Given problem: Leave out the images; return the rest of the data exactly.
+++ Information shown +++
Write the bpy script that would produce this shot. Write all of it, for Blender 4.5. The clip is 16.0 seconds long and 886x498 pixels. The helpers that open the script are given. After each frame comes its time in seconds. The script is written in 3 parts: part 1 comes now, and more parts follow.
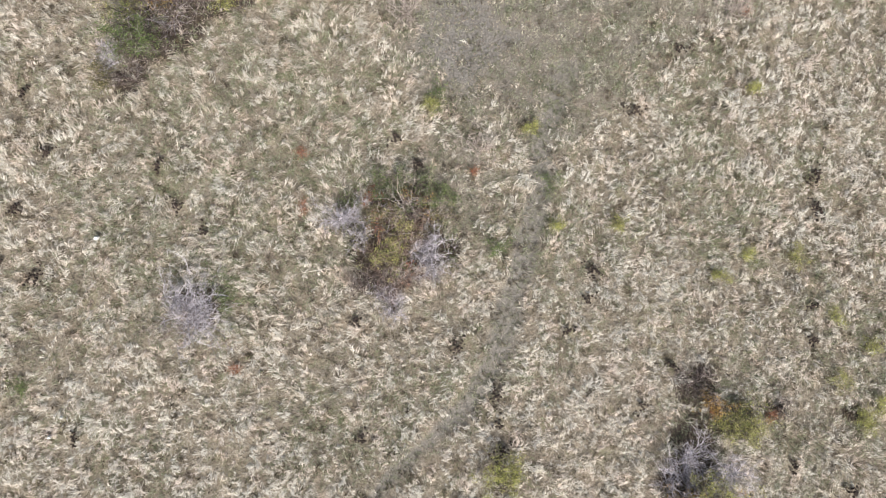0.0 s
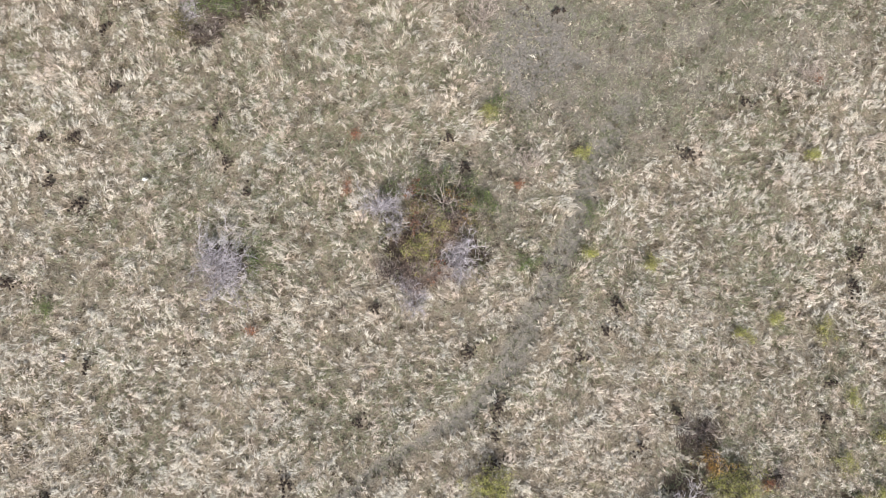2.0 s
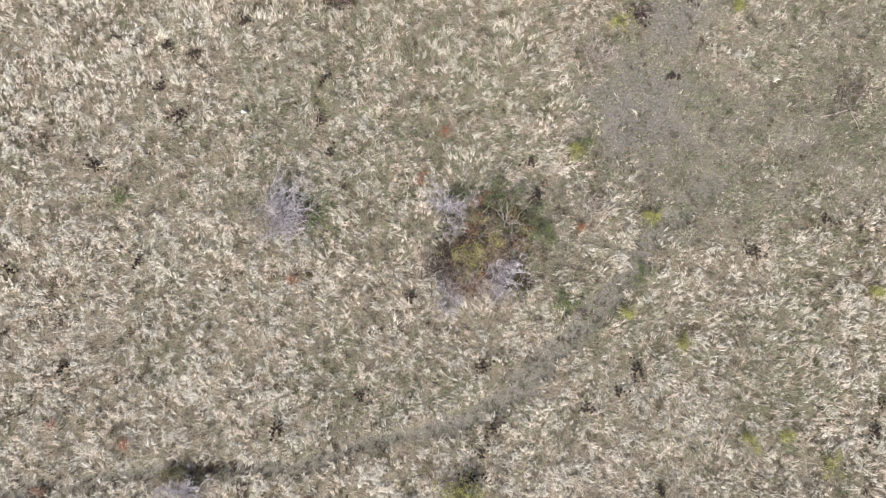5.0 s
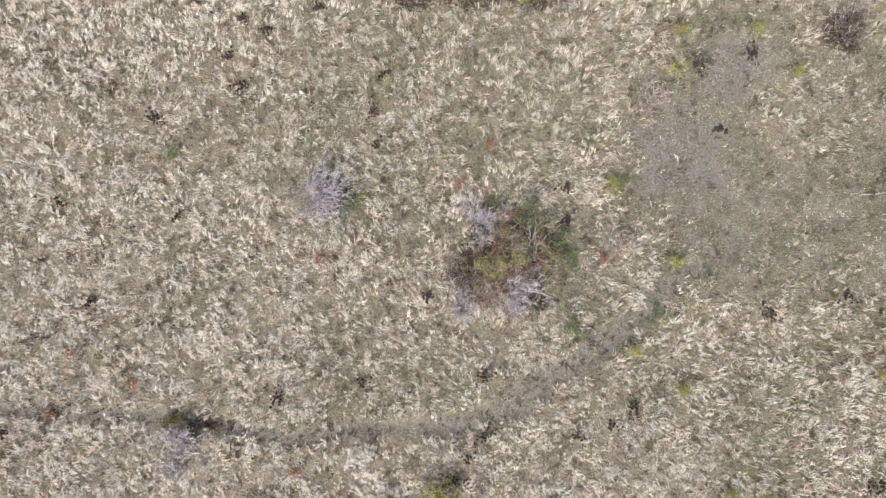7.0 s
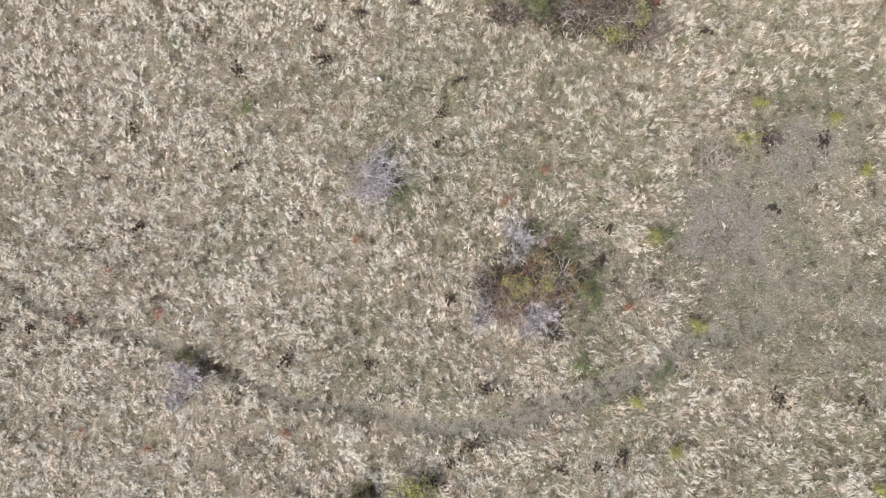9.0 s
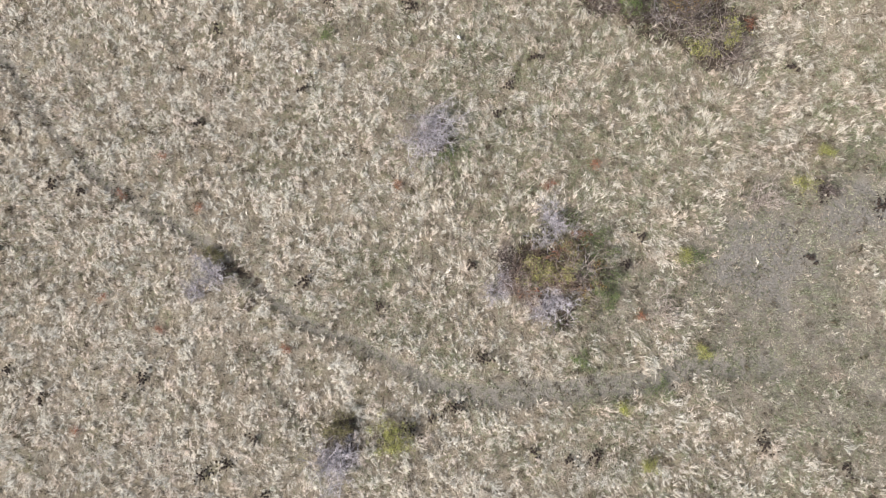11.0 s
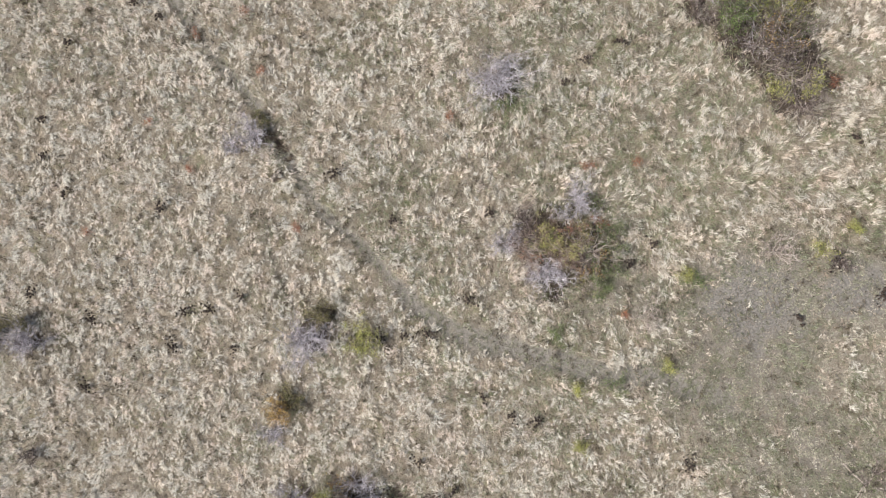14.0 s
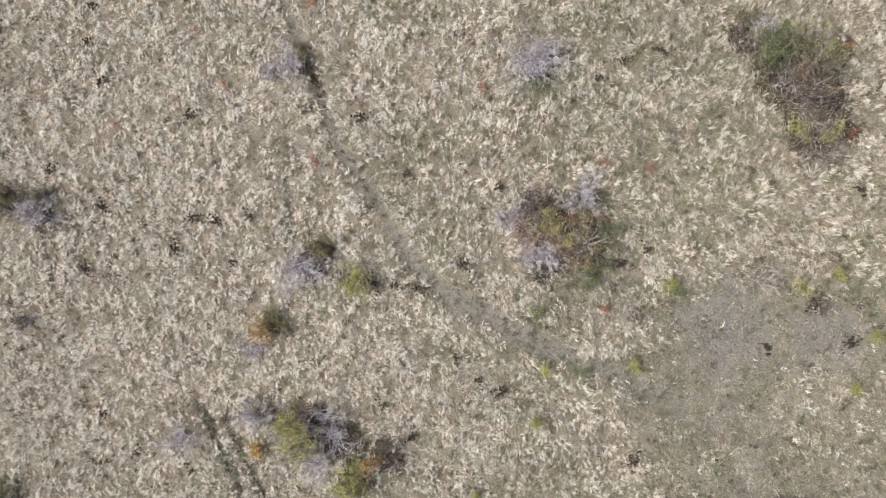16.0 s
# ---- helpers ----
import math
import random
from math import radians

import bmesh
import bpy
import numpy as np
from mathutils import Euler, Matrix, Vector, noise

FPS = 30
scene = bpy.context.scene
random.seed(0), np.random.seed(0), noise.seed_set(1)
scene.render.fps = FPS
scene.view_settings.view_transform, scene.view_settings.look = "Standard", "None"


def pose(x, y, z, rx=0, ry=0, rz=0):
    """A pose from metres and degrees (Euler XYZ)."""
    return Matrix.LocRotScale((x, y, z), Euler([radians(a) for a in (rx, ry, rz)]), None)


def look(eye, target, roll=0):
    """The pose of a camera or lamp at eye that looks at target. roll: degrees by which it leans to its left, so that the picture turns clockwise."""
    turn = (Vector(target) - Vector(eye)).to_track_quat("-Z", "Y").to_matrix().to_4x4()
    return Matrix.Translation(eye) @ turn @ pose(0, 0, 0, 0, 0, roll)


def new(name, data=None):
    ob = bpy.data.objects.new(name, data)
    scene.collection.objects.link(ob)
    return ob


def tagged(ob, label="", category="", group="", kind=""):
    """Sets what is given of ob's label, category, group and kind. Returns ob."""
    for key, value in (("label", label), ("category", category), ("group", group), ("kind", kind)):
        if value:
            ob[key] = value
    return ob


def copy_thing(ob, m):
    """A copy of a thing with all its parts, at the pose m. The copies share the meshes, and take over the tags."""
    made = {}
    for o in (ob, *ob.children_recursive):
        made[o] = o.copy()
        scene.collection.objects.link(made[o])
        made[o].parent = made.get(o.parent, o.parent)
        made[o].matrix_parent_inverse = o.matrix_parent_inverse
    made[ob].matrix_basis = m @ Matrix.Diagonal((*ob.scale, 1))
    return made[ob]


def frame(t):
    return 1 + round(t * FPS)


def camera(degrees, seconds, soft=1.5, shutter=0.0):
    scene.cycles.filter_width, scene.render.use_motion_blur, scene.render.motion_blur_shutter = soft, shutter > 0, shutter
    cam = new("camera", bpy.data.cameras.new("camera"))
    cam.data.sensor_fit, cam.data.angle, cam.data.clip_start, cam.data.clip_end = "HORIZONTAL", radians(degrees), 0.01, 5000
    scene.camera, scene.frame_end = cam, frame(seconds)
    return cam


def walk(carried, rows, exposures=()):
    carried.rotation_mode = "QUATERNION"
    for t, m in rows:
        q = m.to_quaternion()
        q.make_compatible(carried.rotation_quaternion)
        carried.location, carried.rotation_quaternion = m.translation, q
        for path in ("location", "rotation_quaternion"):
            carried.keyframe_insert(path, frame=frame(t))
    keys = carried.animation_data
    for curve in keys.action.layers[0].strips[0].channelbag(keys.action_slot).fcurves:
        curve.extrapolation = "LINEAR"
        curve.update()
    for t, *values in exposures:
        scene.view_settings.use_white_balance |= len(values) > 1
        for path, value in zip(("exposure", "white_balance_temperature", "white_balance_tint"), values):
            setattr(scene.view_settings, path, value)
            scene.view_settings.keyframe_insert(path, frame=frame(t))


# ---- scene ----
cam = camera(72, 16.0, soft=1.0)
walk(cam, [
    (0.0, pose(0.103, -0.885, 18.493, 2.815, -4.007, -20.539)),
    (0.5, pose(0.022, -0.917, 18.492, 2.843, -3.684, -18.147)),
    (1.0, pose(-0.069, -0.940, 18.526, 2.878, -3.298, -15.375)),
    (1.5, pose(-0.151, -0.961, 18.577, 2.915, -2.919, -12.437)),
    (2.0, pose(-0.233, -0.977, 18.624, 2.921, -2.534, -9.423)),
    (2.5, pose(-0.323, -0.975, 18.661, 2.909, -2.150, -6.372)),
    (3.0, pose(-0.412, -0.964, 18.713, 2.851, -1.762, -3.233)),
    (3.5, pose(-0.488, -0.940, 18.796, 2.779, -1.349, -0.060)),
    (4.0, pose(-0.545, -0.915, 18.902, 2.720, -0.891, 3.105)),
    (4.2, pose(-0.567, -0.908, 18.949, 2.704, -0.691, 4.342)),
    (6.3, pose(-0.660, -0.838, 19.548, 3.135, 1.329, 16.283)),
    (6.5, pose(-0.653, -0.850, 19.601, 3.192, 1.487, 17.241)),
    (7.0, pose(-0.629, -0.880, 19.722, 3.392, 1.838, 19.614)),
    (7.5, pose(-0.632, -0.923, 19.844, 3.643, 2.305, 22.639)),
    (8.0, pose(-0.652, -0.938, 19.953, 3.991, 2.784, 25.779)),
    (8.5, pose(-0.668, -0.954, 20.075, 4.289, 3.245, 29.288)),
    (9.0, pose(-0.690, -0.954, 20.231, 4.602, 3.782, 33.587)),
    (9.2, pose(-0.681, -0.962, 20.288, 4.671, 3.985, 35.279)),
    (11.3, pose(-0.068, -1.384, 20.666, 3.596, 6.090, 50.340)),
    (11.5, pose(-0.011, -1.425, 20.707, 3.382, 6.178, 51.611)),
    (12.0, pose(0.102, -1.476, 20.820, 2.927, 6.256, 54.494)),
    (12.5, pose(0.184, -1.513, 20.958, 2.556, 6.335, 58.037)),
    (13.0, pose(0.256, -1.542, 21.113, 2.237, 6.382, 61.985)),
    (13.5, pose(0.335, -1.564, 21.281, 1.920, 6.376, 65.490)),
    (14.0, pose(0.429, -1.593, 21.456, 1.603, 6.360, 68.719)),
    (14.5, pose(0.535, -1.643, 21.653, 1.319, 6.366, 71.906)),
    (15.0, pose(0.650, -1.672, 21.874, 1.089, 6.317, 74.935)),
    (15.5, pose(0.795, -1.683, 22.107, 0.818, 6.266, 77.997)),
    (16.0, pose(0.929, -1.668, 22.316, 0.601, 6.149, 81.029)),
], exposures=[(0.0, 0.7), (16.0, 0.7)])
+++
Answer for the task:
Write the bpy script that would produce this shot. Write all of it, for Blender 4.5. The clip is 16.0 seconds long and 886x498 pixels. The helpers that open the script are given. After each frame comes its time in seconds. The script is written in 3 parts: part 1 comes now, and more parts follow.
0.0 s
2.0 s
5.0 s
7.0 s
9.0 s
11.0 s
14.0 s
16.0 s
# ---- helpers ----
import math
import random
from math import radians

import bmesh
import bpy
import numpy as np
from mathutils import Euler, Matrix, Vector, noise

FPS = 30
scene = bpy.context.scene
random.seed(0), np.random.seed(0), noise.seed_set(1)
scene.render.fps = FPS
scene.view_settings.view_transform, scene.view_settings.look = "Standard", "None"


def pose(x, y, z, rx=0, ry=0, rz=0):
    """A pose from metres and degrees (Euler XYZ)."""
    return Matrix.LocRotScale((x, y, z), Euler([radians(a) for a in (rx, ry, rz)]), None)


def look(eye, target, roll=0):
    """The pose of a camera or lamp at eye that looks at target. roll: degrees by which it leans to its left, so that the picture turns clockwise."""
    turn = (Vector(target) - Vector(eye)).to_track_quat("-Z", "Y").to_matrix().to_4x4()
    return Matrix.Translation(eye) @ turn @ pose(0, 0, 0, 0, 0, roll)


def new(name, data=None):
    ob = bpy.data.objects.new(name, data)
    scene.collection.objects.link(ob)
    return ob


def tagged(ob, label="", category="", group="", kind=""):
    """Sets what is given of ob's label, category, group and kind. Returns ob."""
    for key, value in (("label", label), ("category", category), ("group", group), ("kind", kind)):
        if value:
            ob[key] = value
    return ob


def copy_thing(ob, m):
    """A copy of a thing with all its parts, at the pose m. The copies share the meshes, and take over the tags."""
    made = {}
    for o in (ob, *ob.children_recursive):
        made[o] = o.copy()
        scene.collection.objects.link(made[o])
        made[o].parent = made.get(o.parent, o.parent)
        made[o].matrix_parent_inverse = o.matrix_parent_inverse
    made[ob].matrix_basis = m @ Matrix.Diagonal((*ob.scale, 1))
    return made[ob]


def frame(t):
    return 1 + round(t * FPS)


def camera(degrees, seconds, soft=1.5, shutter=0.0):
    scene.cycles.filter_width, scene.render.use_motion_blur, scene.render.motion_blur_shutter = soft, shutter > 0, shutter
    cam = new("camera", bpy.data.cameras.new("camera"))
    cam.data.sensor_fit, cam.data.angle, cam.data.clip_start, cam.data.clip_end = "HORIZONTAL", radians(degrees), 0.01, 5000
    scene.camera, scene.frame_end = cam, frame(seconds)
    return cam


def walk(carried, rows, exposures=()):
    carried.rotation_mode = "QUATERNION"
    for t, m in rows:
        q = m.to_quaternion()
        q.make_compatible(carried.rotation_quaternion)
        carried.location, carried.rotation_quaternion = m.translation, q
        for path in ("location", "rotation_quaternion"):
            carried.keyframe_insert(path, frame=frame(t))
    keys = carried.animation_data
    for curve in keys.action.layers[0].strips[0].channelbag(keys.action_slot).fcurves:
        curve.extrapolation = "LINEAR"
        curve.update()
    for t, *values in exposures:
        scene.view_settings.use_white_balance |= len(values) > 1
        for path, value in zip(("exposure", "white_balance_temperature", "white_balance_tint"), values):
            setattr(scene.view_settings, path, value)
            scene.view_settings.keyframe_insert(path, frame=frame(t))


# ---- scene ----
cam = camera(72, 16.0, soft=1.0)
walk(cam, [
    (0.0, pose(0.103, -0.885, 18.493, 2.815, -4.007, -20.539)),
    (0.5, pose(0.022, -0.917, 18.492, 2.843, -3.684, -18.147)),
    (1.0, pose(-0.069, -0.940, 18.526, 2.878, -3.298, -15.375)),
    (1.5, pose(-0.151, -0.961, 18.577, 2.915, -2.919, -12.437)),
    (2.0, pose(-0.233, -0.977, 18.624, 2.921, -2.534, -9.423)),
    (2.5, pose(-0.323, -0.975, 18.661, 2.909, -2.150, -6.372)),
    (3.0, pose(-0.412, -0.964, 18.713, 2.851, -1.762, -3.233)),
    (3.5, pose(-0.488, -0.940, 18.796, 2.779, -1.349, -0.060)),
    (4.0, pose(-0.545, -0.915, 18.902, 2.720, -0.891, 3.105)),
    (4.2, pose(-0.567, -0.908, 18.949, 2.704, -0.691, 4.342)),
    (6.3, pose(-0.660, -0.838, 19.548, 3.135, 1.329, 16.283)),
    (6.5, pose(-0.653, -0.850, 19.601, 3.192, 1.487, 17.241)),
    (7.0, pose(-0.629, -0.880, 19.722, 3.392, 1.838, 19.614)),
    (7.5, pose(-0.632, -0.923, 19.844, 3.643, 2.305, 22.639)),
    (8.0, pose(-0.652, -0.938, 19.953, 3.991, 2.784, 25.779)),
    (8.5, pose(-0.668, -0.954, 20.075, 4.289, 3.245, 29.288)),
    (9.0, pose(-0.690, -0.954, 20.231, 4.602, 3.782, 33.587)),
    (9.2, pose(-0.681, -0.962, 20.288, 4.671, 3.985, 35.279)),
    (11.3, pose(-0.068, -1.384, 20.666, 3.596, 6.090, 50.340)),
    (11.5, pose(-0.011, -1.425, 20.707, 3.382, 6.178, 51.611)),
    (12.0, pose(0.102, -1.476, 20.820, 2.927, 6.256, 54.494)),
    (12.5, pose(0.184, -1.513, 20.958, 2.556, 6.335, 58.037)),
    (13.0, pose(0.256, -1.542, 21.113, 2.237, 6.382, 61.985)),
    (13.5, pose(0.335, -1.564, 21.281, 1.920, 6.376, 65.490)),
    (14.0, pose(0.429, -1.593, 21.456, 1.603, 6.360, 68.719)),
    (14.5, pose(0.535, -1.643, 21.653, 1.319, 6.366, 71.906)),
    (15.0, pose(0.650, -1.672, 21.874, 1.089, 6.317, 74.935)),
    (15.5, pose(0.795, -1.683, 22.107, 0.818, 6.266, 77.997)),
    (16.0, pose(0.929, -1.668, 22.316, 0.601, 6.149, 81.029)),
], exposures=[(0.0, 0.7), (16.0, 0.7)])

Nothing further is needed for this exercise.